**Exercise requirements:**
Return the count of lines that mention "degrees", with no other words.

**Data segment:**
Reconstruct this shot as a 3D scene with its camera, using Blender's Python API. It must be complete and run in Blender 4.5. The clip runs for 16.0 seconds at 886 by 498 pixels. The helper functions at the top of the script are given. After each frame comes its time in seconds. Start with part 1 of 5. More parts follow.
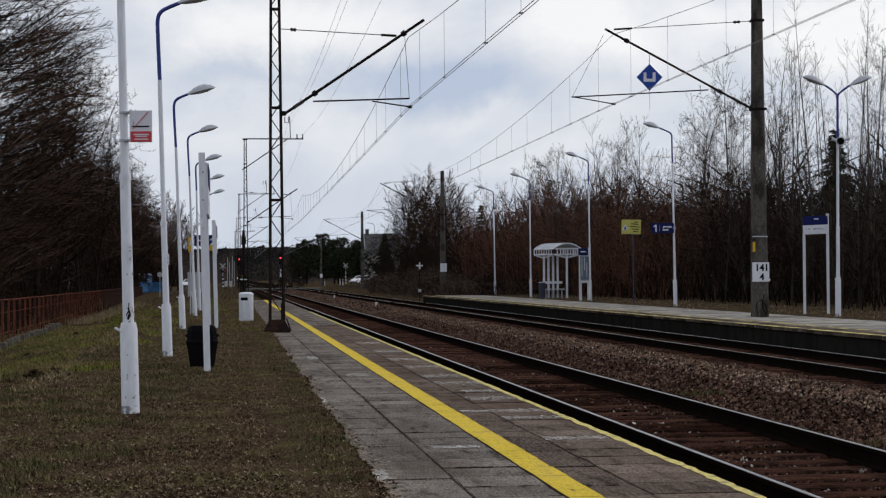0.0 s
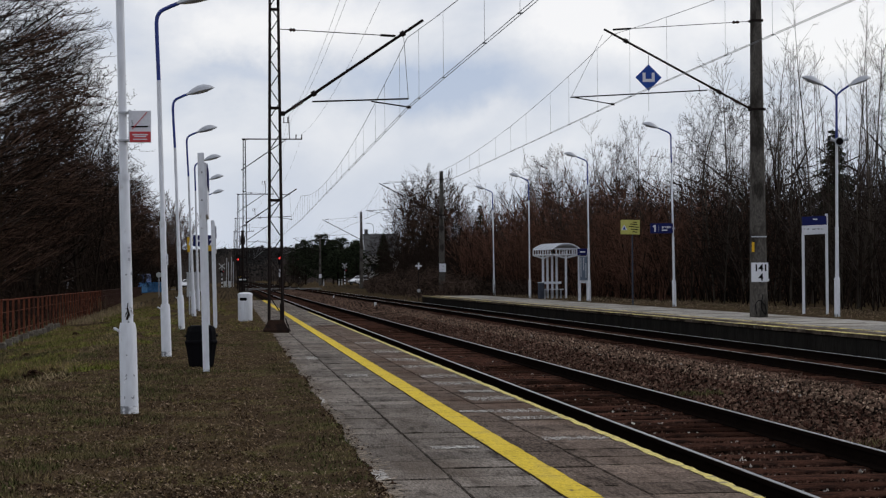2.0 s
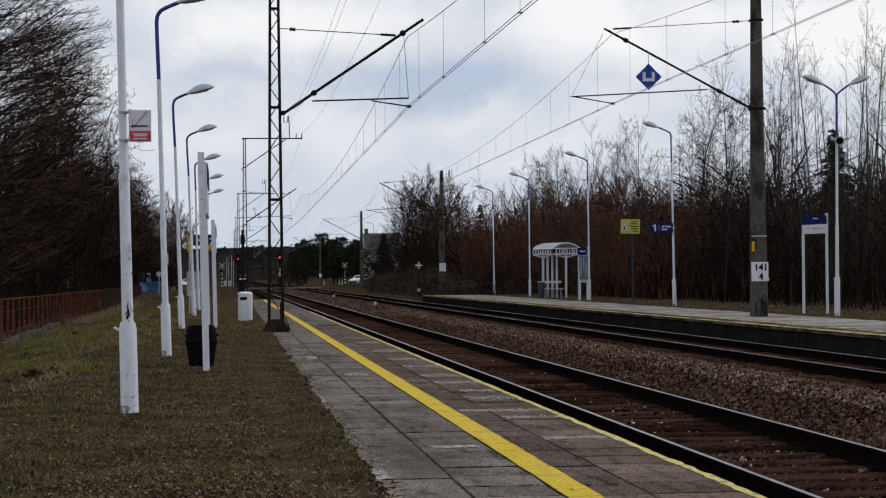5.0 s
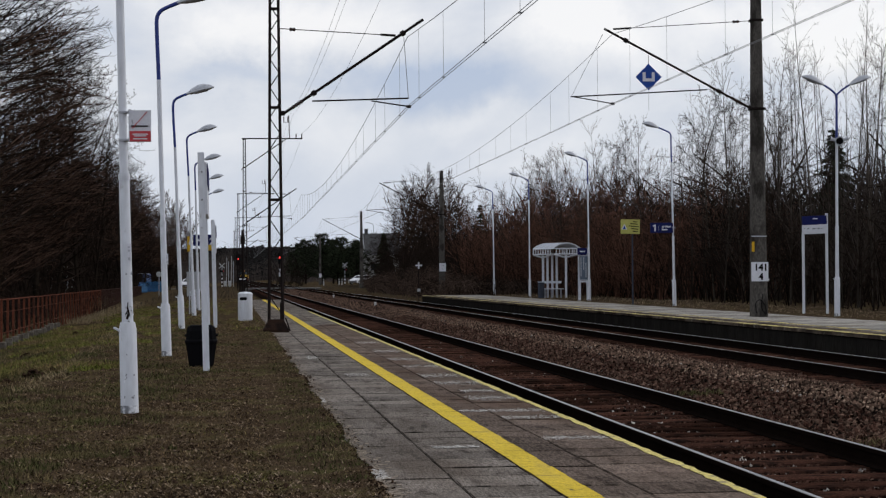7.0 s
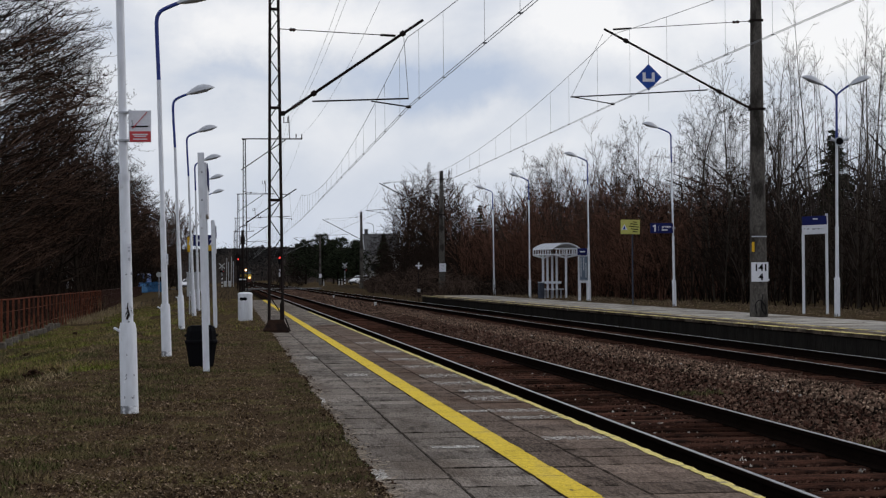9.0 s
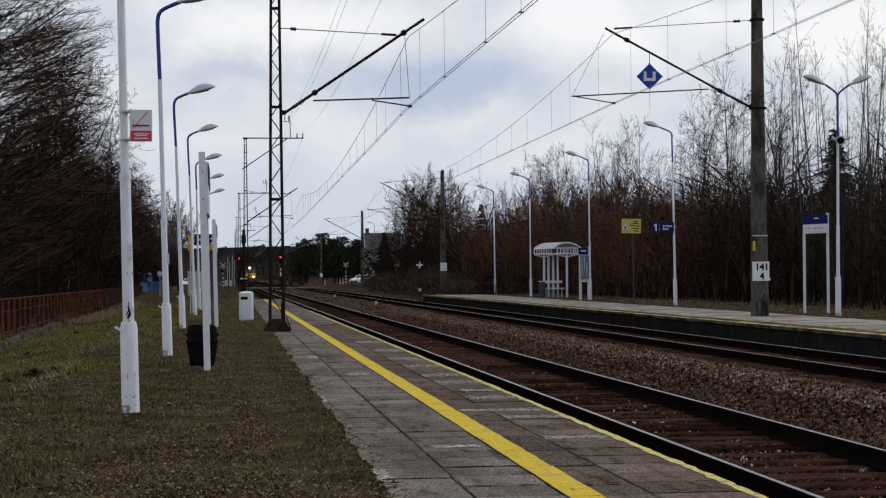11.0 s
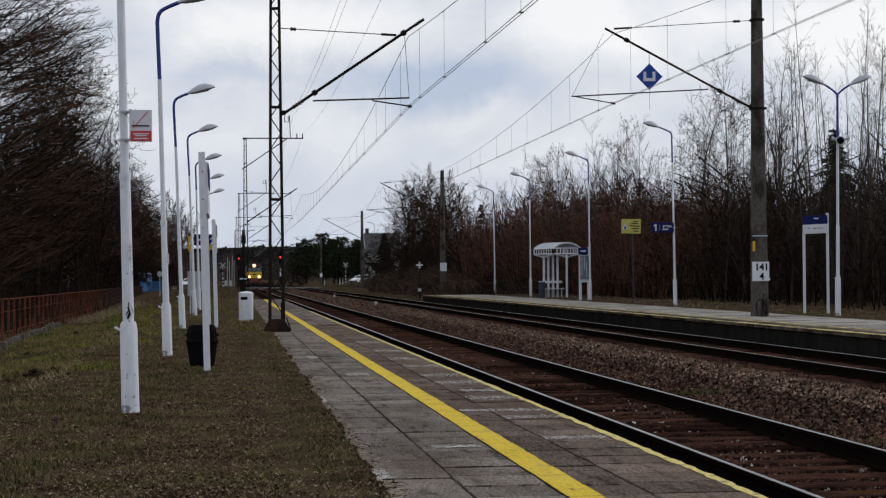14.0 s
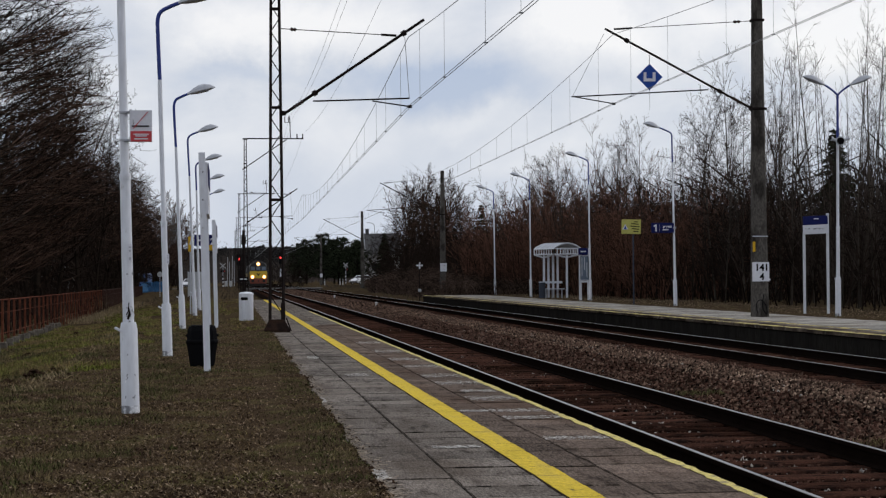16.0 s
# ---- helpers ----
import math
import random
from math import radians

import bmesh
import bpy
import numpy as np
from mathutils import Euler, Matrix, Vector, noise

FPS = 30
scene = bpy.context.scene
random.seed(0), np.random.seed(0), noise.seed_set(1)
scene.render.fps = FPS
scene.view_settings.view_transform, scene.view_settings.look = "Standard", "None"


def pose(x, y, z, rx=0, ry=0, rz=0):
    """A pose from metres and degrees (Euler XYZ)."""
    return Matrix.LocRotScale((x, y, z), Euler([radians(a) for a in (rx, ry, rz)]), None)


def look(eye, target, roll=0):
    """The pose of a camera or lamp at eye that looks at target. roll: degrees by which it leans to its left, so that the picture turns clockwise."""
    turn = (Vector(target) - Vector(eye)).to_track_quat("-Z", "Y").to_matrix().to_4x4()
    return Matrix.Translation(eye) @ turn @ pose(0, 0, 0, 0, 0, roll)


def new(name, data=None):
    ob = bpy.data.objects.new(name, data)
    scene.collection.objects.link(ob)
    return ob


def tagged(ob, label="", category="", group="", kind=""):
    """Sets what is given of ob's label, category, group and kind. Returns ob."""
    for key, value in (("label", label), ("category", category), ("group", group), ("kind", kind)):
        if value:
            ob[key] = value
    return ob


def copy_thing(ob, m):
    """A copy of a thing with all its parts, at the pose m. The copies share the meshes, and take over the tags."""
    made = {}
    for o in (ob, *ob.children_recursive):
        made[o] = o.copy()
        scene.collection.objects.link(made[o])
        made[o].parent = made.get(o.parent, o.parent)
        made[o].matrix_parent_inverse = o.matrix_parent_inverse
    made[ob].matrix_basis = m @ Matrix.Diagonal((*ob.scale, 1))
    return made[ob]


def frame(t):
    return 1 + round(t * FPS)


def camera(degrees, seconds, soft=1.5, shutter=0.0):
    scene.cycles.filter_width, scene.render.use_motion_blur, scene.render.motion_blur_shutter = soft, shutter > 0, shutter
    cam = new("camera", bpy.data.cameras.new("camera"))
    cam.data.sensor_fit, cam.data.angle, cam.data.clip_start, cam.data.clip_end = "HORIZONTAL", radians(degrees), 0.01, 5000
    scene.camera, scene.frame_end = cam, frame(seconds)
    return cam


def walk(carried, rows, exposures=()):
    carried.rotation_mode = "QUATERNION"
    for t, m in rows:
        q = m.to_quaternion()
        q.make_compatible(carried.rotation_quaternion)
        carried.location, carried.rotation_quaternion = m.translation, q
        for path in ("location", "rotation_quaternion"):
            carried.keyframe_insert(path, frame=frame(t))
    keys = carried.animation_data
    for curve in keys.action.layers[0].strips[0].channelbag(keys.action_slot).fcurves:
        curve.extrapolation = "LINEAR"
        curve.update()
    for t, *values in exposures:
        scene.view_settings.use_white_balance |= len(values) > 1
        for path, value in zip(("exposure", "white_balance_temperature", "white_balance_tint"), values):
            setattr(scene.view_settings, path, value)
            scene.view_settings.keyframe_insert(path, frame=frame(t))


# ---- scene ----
# The camera stands on a tripod on the platform and trembles a little.
LENS = 27.53
EYE = Vector((0.0, 0.0, 1.15))
HEADING, TILT, ROLL = radians(6.70), radians(0.862), -0.444
AHEAD = Vector((math.sin(HEADING) * math.cos(TILT), math.cos(HEADING) * math.cos(TILT), math.sin(TILT)))
ASIDE = Vector((math.cos(HEADING), -math.sin(HEADING), 0.0))
BELOW = AHEAD.cross(ASIDE)
cam = camera(LENS, 16.0, soft=1.27)
# seconds, tremble to the side, tremble downwards (1/3200 rad)
TREMBLE = [
    (0, -1.5, 1.5), (0.5, -2.6, 1.4), (1, -4.6, 0.6), (1.5, -5.8, 0.7),
    (2, -3.2, 1.9), (2.5, -3.2, 1.4), (3, -1.5, 0.3), (3.5, -1.8, 1.5),
    (4, -3.1, 1.5), (6.5, -2.8, -0.4), (7, -3.1, 1.0), (7.5, -1.5, 0.3),
    (8, -3.1, 0.0), (8.5, -2.5, 0.0), (9, -3.1, 1.5), (11.5, -1.2, 0.0),
    (12, -1.5, 1.4), (12.5, -3.1, 1.4), (13, -3.8, 0.4), (13.5, -1.5, 0.6),
    (14, -1.7, 0.4), (14.5, 0.0, 0.0), (15, 0.0, -0.7), (15.5, -1.5, 0.0),
    (16, -1.5, 1.1),
]
walk(cam, [(t, look(EYE, EYE + 3200 * AHEAD - dx * ASIDE - dy * BELOW, ROLL)) for t, dx, dy in TREMBLE])

# ---- world, sun, exposure ----
world = bpy.data.worlds.new("overcast_sky")
scene.world = world
world.use_nodes = True
wn, wl = world.node_tree.nodes, world.node_tree.links
wn.clear()
SUN_UP, SUN_ROUND = 38, 72          # degrees above the horizon, degrees clockwise from north (+y)
w_out = wn.new("ShaderNodeOutputWorld")
w_bg = wn.new("ShaderNodeBackground")
sky = wn.new("ShaderNodeTexSky")
sky.sky_type, sky.sun_disc = "NISHITA", False
sky.sun_elevation, sky.sun_rotation = radians(SUN_UP), radians(SUN_ROUND)
w_tc = wn.new("ShaderNodeTexCoord")
w_sep = wn.new("ShaderNodeSeparateXYZ")
wl.new(w_tc.outputs["Generated"], w_sep.inputs[0])
# clouds lie on a plane above: direction divided by its height
w_h = wn.new("ShaderNodeMath"); w_h.operation = "ADD"; w_h.inputs[1].default_value = 0.55
wl.new(w_sep.outputs["Z"], w_h.inputs[0])
w_hm = wn.new("ShaderNodeMath"); w_hm.operation = "MAXIMUM"; w_hm.inputs[1].default_value = 0.05
wl.new(w_h.outputs[0], w_hm.inputs[0])
w_div = wn.new("ShaderNodeVectorMath"); w_div.operation = "DIVIDE"
w_cmb = wn.new("ShaderNodeCombineXYZ")
for i in range(3):
    wl.new(w_hm.outputs[0], w_cmb.inputs[i])
wl.new(w_tc.outputs["Generated"], w_div.inputs[0])
wl.new(w_cmb.outputs[0], w_div.inputs[1])
w_n = wn.new("ShaderNodeTexNoise")
w_n.inputs["Scale"].default_value, w_n.inputs["Detail"].default_value, w_n.inputs["Roughness"].default_value = 5.5, 8, 0.56
w_n.inputs["Distortion"].default_value = 0.3
w_off = wn.new("ShaderNodeVectorMath"); w_off.operation = "ADD"; w_off.inputs[1].default_value = (1.3, 0.6, 0.0)
wl.new(w_div.outputs[0], w_off.inputs[0])
wl.new(w_off.outputs[0], w_n.inputs["Vector"])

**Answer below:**
5